I had known about hashtags prior to this course and never saw them in a negative sense. That is unless someone over uses them through social media, which has now become humorous to me. Caitlin Dewey quoted The Urban Dictionary as part of her writing in the Washington Post with its definition of “hashtag activism” as follows; “the kind of activism undertaken when you “do something” about a problem by tweeting or posting links to Facebook, without any intent of ever actually doing something. Nothing more than a nonsense feel good gesture so that one can say they “did something about” whatever trendy cause they’re pretending to care about. Usually only lasts a week or two before the cause is completely forgotten (i.e. it stops being cool to forward/retweet on the subject).” We have learned previously about participation in this immergence of new media and I would say that by choosing to repost or add your own commentary to these hashtags that support different causes makes you an active participant. Therefore you become an active member in campaigning towards change, whatever it may be, which the definition of activism depicts. So how is standing in front of a building or in the streets with signs campaigning for change any different or less active than sharing that sign or campaign message with several hundred people via the web? Besides the physicality of it, I don’t see the difference. In a protest video of #BringBackOurGirls posted in Dewey’s article, a gentlemen says the following “We want them [the government] to try. We want them to reach out. We want them to show effort and show that they care.” In regards to protesting and sharing the message to people of the world, how important is the means of spreading this awareness? As long as the message gets out there who cares about the reason why people repost it.

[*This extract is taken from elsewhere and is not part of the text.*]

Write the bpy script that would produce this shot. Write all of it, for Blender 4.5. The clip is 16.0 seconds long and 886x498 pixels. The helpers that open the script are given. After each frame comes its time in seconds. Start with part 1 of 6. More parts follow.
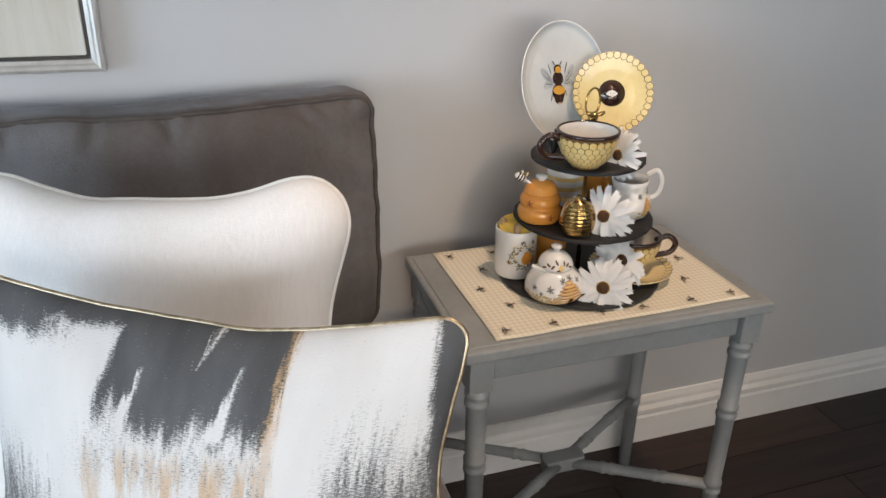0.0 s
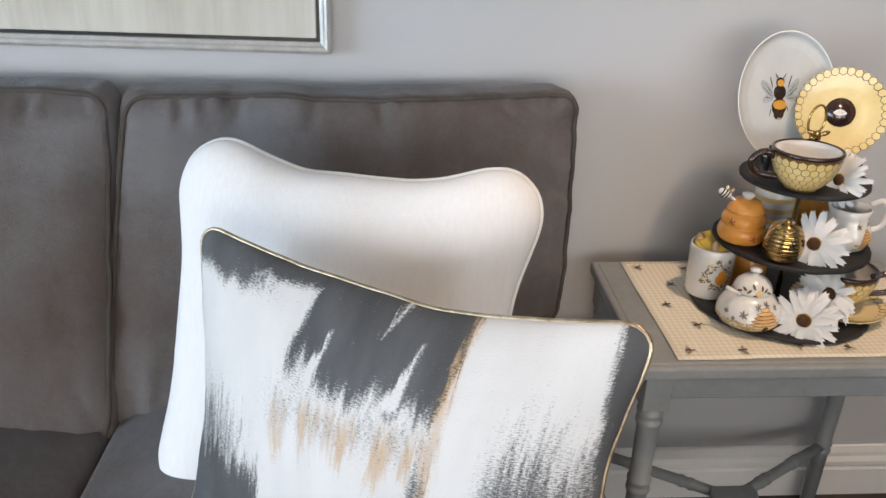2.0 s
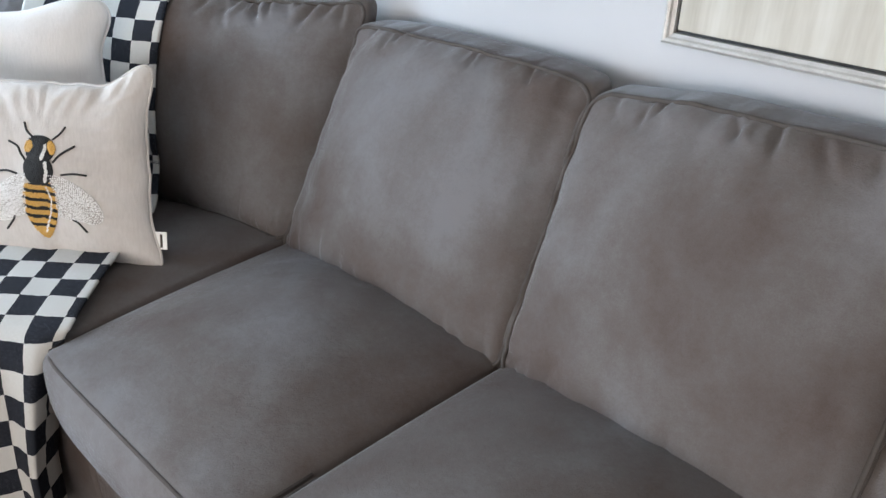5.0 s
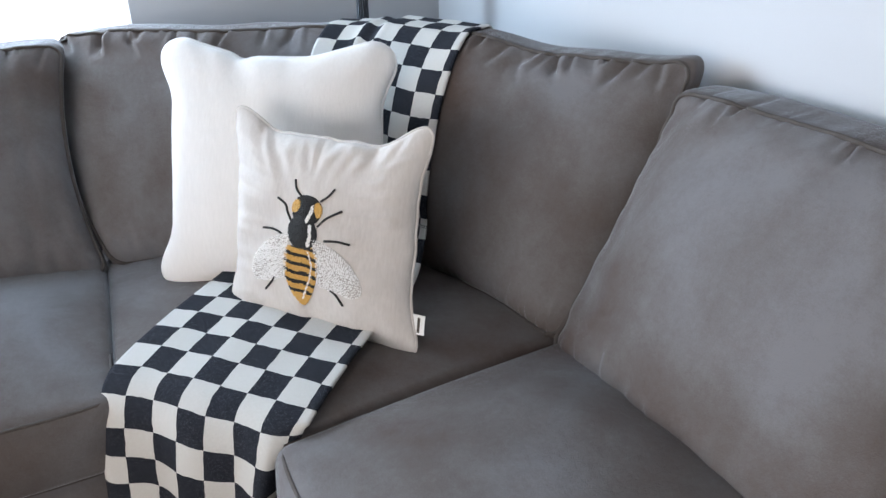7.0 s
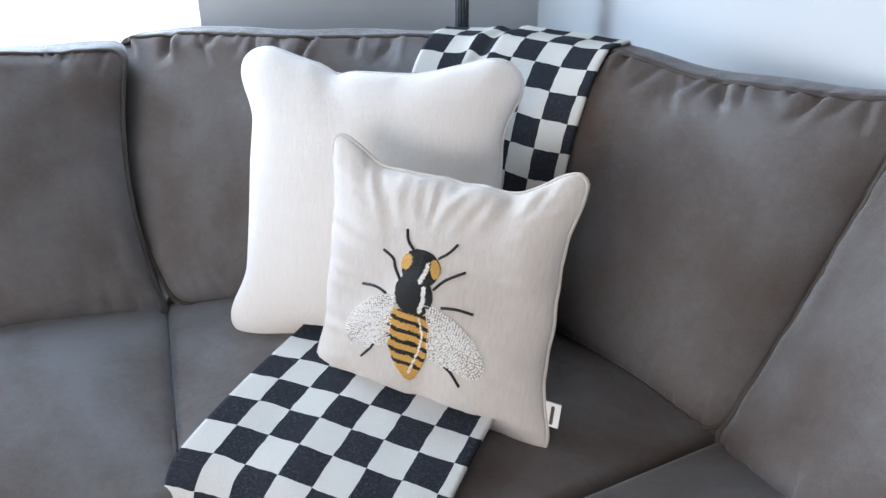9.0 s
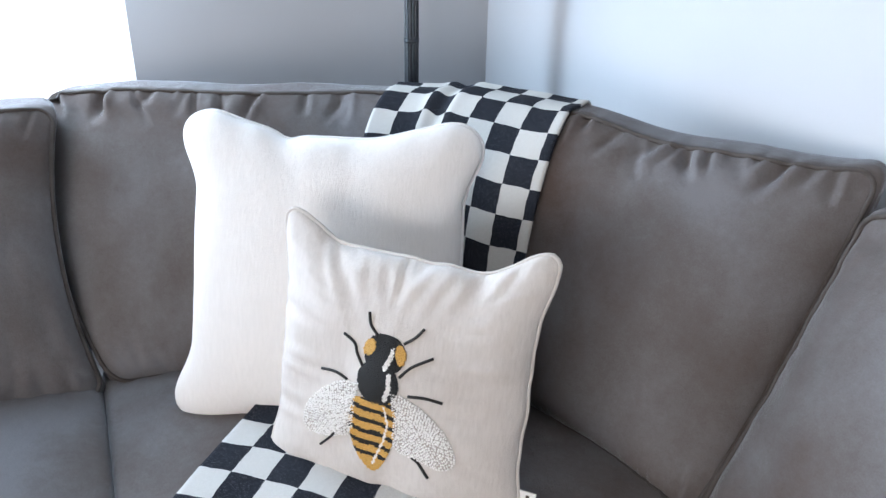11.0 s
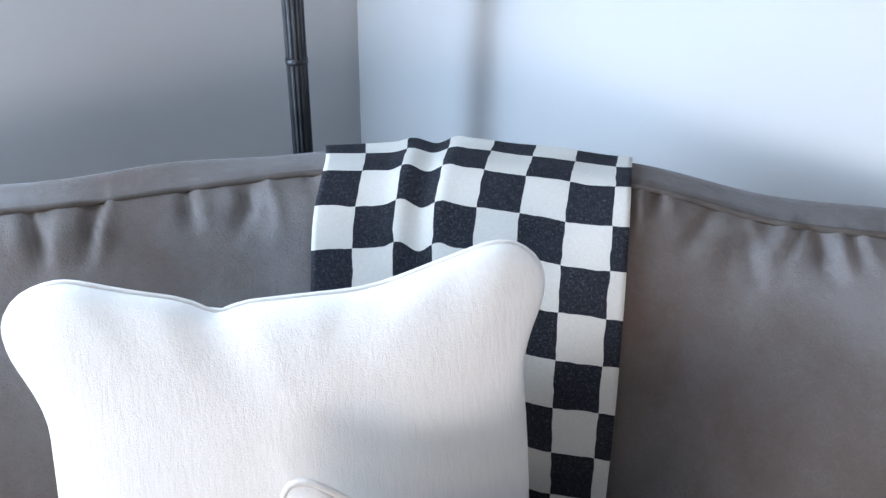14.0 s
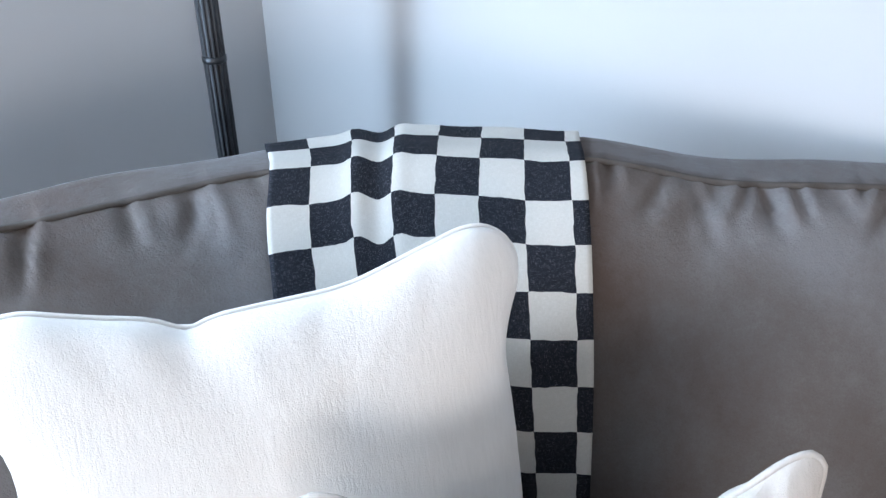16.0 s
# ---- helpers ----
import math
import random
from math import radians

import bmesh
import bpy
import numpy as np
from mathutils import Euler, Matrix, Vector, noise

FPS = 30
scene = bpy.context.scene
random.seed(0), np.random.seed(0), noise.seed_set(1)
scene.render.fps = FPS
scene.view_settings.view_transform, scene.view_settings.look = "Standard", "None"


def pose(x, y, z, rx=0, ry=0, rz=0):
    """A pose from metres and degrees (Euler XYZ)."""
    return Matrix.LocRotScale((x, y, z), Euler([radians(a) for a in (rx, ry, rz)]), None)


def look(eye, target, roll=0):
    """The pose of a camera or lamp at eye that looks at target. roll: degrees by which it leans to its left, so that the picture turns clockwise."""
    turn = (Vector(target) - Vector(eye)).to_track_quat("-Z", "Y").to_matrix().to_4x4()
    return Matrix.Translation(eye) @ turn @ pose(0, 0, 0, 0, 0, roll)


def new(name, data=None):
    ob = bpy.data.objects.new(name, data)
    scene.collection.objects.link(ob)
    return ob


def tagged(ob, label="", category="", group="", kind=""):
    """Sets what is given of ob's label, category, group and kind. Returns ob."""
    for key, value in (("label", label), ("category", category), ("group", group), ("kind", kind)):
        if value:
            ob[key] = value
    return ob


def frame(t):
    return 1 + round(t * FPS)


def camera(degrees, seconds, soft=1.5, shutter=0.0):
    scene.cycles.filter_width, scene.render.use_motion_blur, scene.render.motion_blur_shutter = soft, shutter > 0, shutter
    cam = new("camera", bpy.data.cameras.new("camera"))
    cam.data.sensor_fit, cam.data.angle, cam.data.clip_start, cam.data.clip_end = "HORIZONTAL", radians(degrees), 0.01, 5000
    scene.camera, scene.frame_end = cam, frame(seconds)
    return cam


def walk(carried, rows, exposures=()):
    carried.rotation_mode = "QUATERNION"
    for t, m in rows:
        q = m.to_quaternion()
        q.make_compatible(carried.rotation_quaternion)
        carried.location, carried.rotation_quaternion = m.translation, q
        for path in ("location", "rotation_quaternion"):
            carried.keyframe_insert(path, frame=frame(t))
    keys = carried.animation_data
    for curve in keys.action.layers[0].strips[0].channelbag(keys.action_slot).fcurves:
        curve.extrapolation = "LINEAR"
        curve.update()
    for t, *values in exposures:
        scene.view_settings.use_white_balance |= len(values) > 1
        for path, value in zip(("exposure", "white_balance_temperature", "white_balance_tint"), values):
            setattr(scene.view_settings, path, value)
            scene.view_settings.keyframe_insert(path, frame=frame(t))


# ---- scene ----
cam = camera(59.4, 16.0)
PATH = [
    (0, (-0.391, -1.323, 1.252), (0.173, 0.393, 0.394), 0.7),
    (0.5, (-0.397, -1.331, 1.246), (0.155, 0.394, 0.397), 0.6),
    (1, (-0.394, -1.333, 1.246), (0.124, 0.4, 0.392), 0.8),
    (1.5, (-0.388, -1.335, 1.25), (-0.051, 0.438, 0.389), 0.5),
    (2, (-0.4, -1.326, 1.243), (-0.292, 0.478, 0.386), 1.3),
    (2.5, (-0.408, -1.32, 1.24), (-0.587, 0.476, 0.38), 1.2),
    (3, (-0.414, -1.319, 1.239), (-0.892, 0.424, 0.381), 0.4),
    (3.5, (-0.442, -1.316, 1.239), (-1.191, 0.329, 0.383), 0.2),
    (4, (-0.492, -1.307, 1.239), (-1.483, 0.213, 0.397), -0.0),
    (4.5, (-0.577, -1.28, 1.258), (-1.755, 0.098, 0.412), -0.4),
    (4.7, (-0.625, -1.26, 1.301), (-1.828, 0.066, 0.409), 0.1),
    (6.8, (-0.985, -1.126, 1.296), (-2.585, -0.295, 0.43), -1.2),
    (7, (-1.006, -1.105, 1.293), (-2.631, -0.332, 0.42), -1.3),
    (7.5, (-1.063, -1.083, 1.285), (-2.725, -0.416, 0.395), -1.6),
    (8, (-1.187, -1.099, 1.277), (-2.851, -0.476, 0.359), -1.0),
    (8.2, (-1.225, -1.116, 1.257), (-2.899, -0.485, 0.363), -0.8),
    (10.5, (-1.427, -1.136, 1.327), (-3.018, -0.313, 0.437), 0.7),
    (11, (-1.438, -1.127, 1.329), (-3.041, -0.275, 0.49), 0.9),
    (11.5, (-1.472, -1.13, 1.341), (-3.06, -0.264, 0.486), 1.1),
    (12, (-1.555, -1.107, 1.346), (-3.122, -0.236, 0.459), 1.2),
    (12.5, (-1.693, -1.078, 1.365), (-3.246, -0.206, 0.453), 0.4),
    (13, (-1.808, -1.056, 1.359), (-3.313, -0.13, 0.422), -0.0),
    (13.5, (-1.981, -1.046, 1.356), (-3.308, 0.096, 0.389), 1.1),
    (14, (-2.112, -1.076, 1.361), (-3.268, 0.222, 0.374), 1.5),
    (14.5, (-2.168, -1.081, 1.352), (-3.215, 0.306, 0.361), 0.8),
    (15, (-2.194, -1.084, 1.342), (-3.18, 0.337, 0.339), 1.0),
    (15.5, (-2.193, -1.095, 1.346), (-3.14, 0.342, 0.327), 0.7),
    (16, (-2.182, -1.11, 1.348), (-3.119, 0.344, 0.344), 0.3),
]
walk(cam, [(t, look(eye, target, roll)) for t, eye, target, roll in PATH], [(0, -0.22, 6700, 11), (1.5, -0.20, 6650, 11), (2.5, -0.10, 6680, 12), (3.2, 0.02, 6750, 12), (4.7, 0.12, 6800, 13), (6.8, 0.14, 6600, 14), (8.2, 0.12, 6600, 14), (10.5, 0.21, 6550, 15), (12.5, 0.28, 6500, 14), (13.5, 0.26, 6450, 15), (16, 0.27, 6450, 14)])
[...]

With any action there are consequences that come along side also. In the instance of hashtag activism I see far more positive consequences than negative. For instance by using hashtags via social media such as Twitter or Facebook, Levinson points out that a tweet can reach millions of people within seconds of someone posting. This becomes a simple effortless broadcast of information which is uninhibited by the agendas of other mass media outlets, such as the news (Levinson, 2013). Hashtag activism is much cheaper for both the parties advocating for the cause and also for any police or service needed to keep a physical rally controlled. That brings me to my next point that activism through the use of hashtags is far less violent or brutal than physical protests. I was in Montreal during the 2012 student protests and was amazed by the amount of police presence all over the downtown and university areas. Not only was this a large expense in tax payer dollars but the police used physical force and means to control this protest resulting in injuries.

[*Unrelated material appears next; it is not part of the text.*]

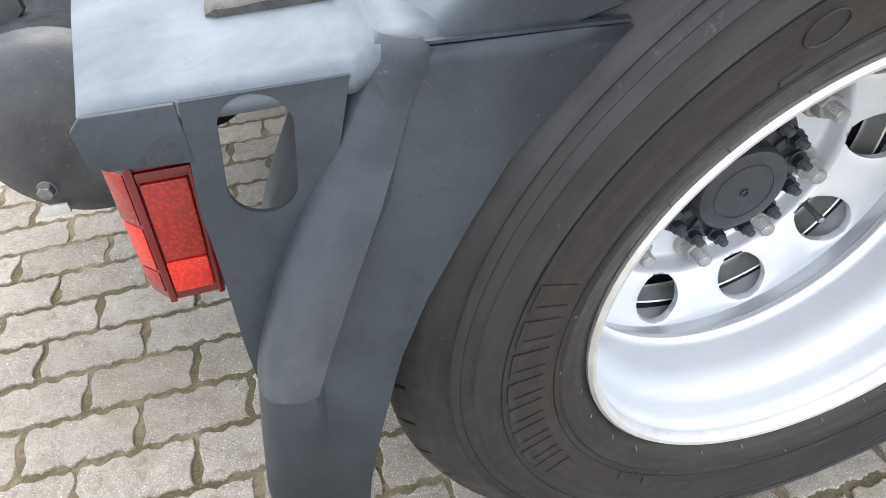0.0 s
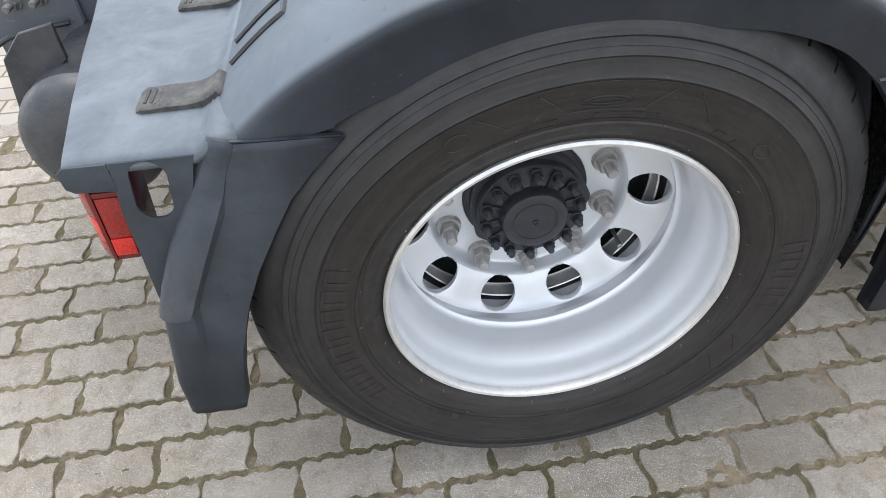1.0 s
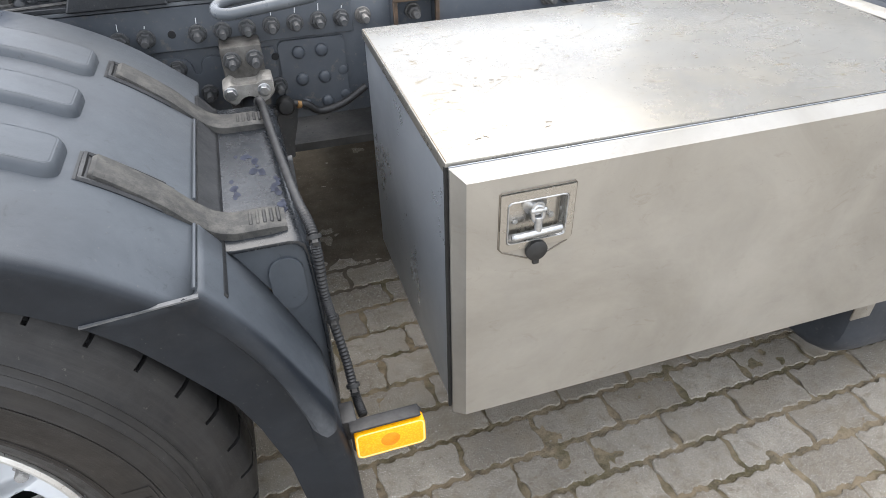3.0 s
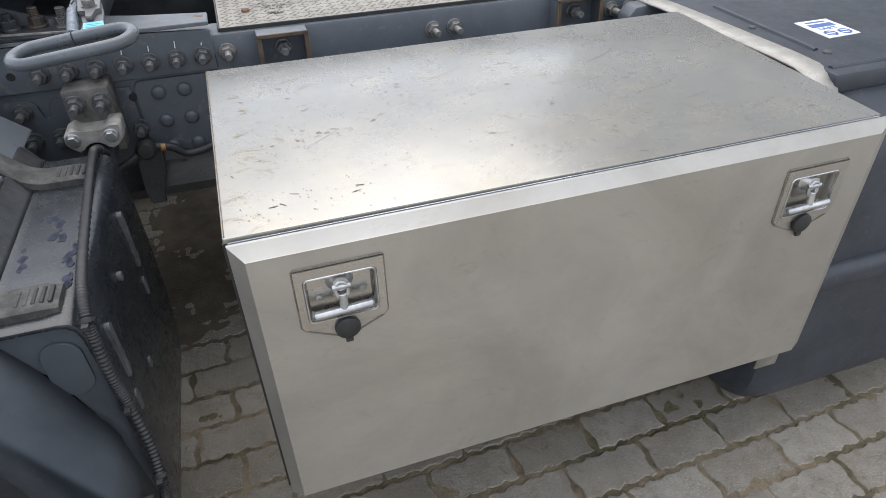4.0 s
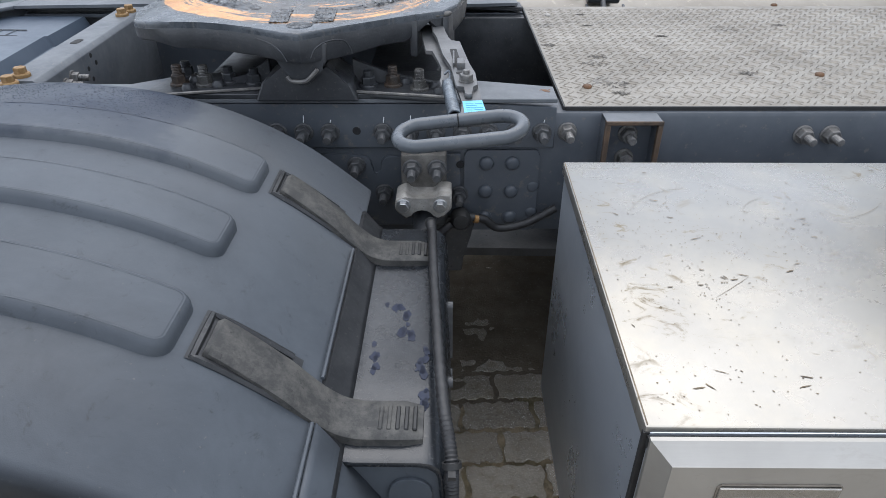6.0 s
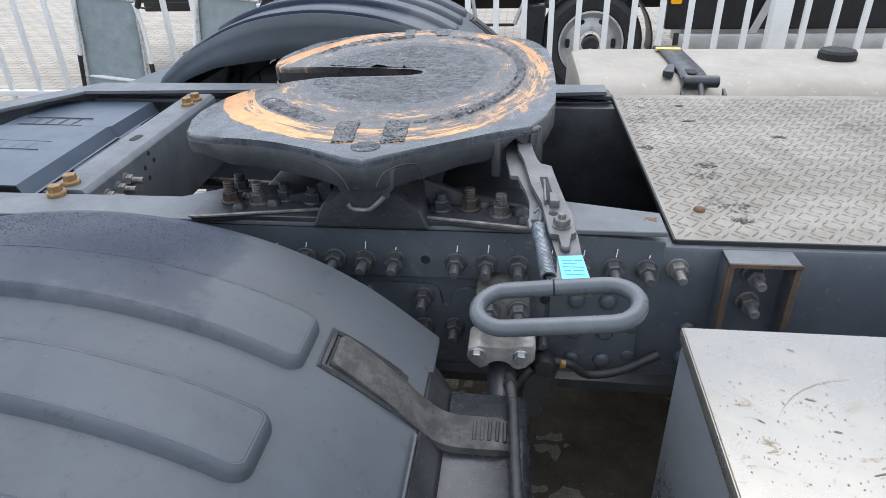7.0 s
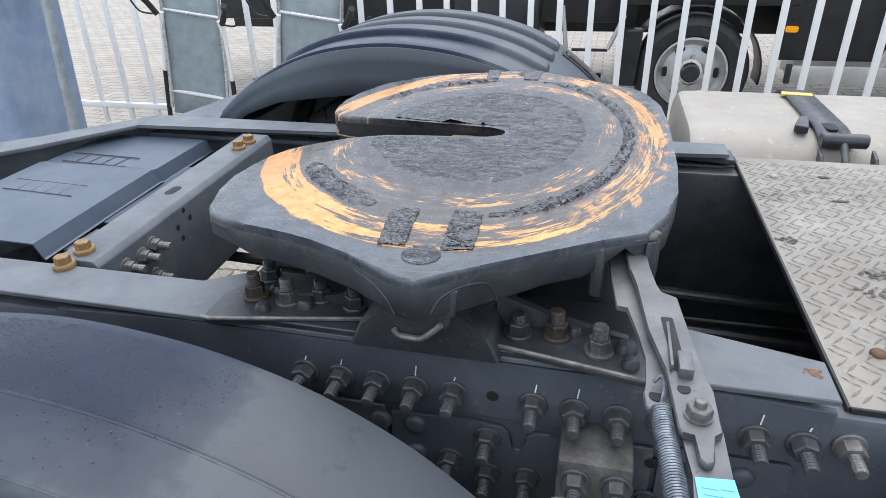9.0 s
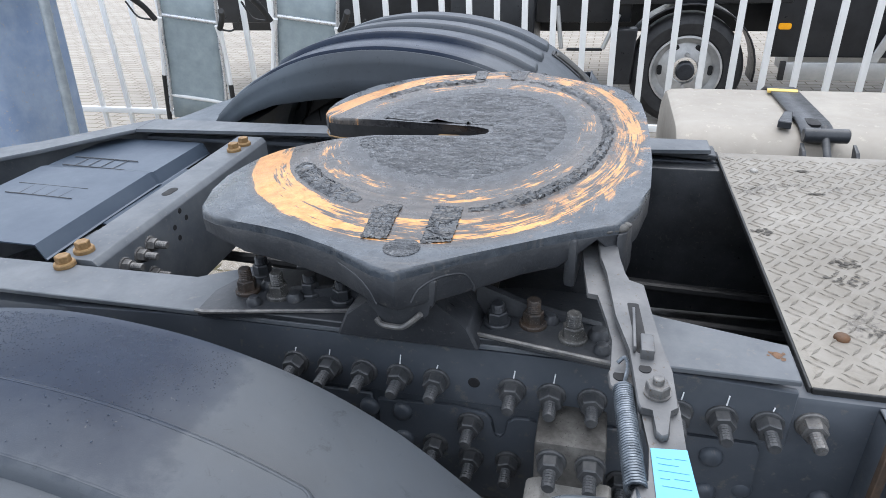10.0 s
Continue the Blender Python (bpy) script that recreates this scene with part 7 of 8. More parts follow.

From personal experience through the #NoMakeUpSelfie I saw a drawback to this hashtag activism. It boils down to how someone is using a hashtag for a cause and whether they have knowledge of the validity or not. A friend of mine had seen these selfies of girls with no makeup. Along the way the cause was not being portrayed correctly and the meaning was lost, which then lead to my friend posting a “No makeup selfie” of him with a rather ignorant comment. This obviously sparked some comments from his female friends who knew the cause and who were personally affected in some way from breast cancer. This is a prime example of how sometimes these causes can get lost in translation when people repost just to jump on the “hashtag activism” bandwagon. In everything we do we must remember to stop, think and be ready to stand up for our choices.